To accomplish that, Sweeney, vice president and placement specialist with Marsh in Philadelphia, and the risk manager developed specific goals around pricing, policy limit, catastrophe sublimits and deductibles. They felt that making carriers comfortable at the outset with the inherent risks of a combined program would not only create market interest but also perhaps strengthen their negotiating position.

In another example, shortly after binding coverage on a new, large quota share property program for another his utility clients, it was discovered that the lead insurer -- which also served as the program's engineering provider -- had entered into an agreement with prior ownership to award the client premium credits for implementing certain loss control recommendations.
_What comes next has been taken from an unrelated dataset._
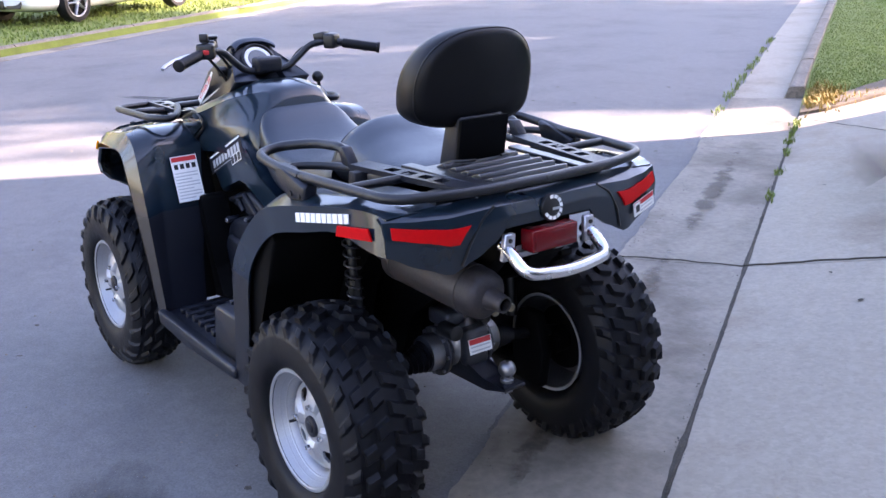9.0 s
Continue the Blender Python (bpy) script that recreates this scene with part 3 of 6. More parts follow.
def nose(y, q, lift=0.0):
    """The nose's skin at a side distance y and a row q from 0 (bonnet) to 5 (chin)."""
    r = lerp_table(NOSE, abs(y))
    i = min(int(q), 4)
    f = q - i
    p = Vector((r[2 * i], y, r[2 * i + 1])).lerp(Vector((r[2 * i + 2], y, r[2 * i + 3])), f)
    d = Vector((r[2 * i + 2] - r[2 * i], 0, r[2 * i + 3] - r[2 * i + 1])).normalized()
    out = Vector((-d.z, 0, d.x))
    out = out + Vector((0, 0.5 * y, 0))
    return p + out.normalized() * lift


bm = bmesh.new()
sheet(bm, [[nose(y, q) for q in [k * 0.25 for k in range(21)]] for y in [(-0.455 + 0.91 * k / 70) for k in range(71)]], 0.012, (1, 0, 0.2))
part("front_fascia", bm, M["paint"], quad, "dark green nose panel", 30)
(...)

Sweeney was not familiar with this agreement nor was it disclosed to him while negotiating the program renewal with the other two insurers on the program.

After the initial request, he followed up with each insurer and provided them with details on the implemented loss control recommendation.

Once he had the opportunity to communicate the value of the improvement to each insurer Sweeney was able to obtain full agreement on the credit and process for his client the six-figure return premium they felt they had earned.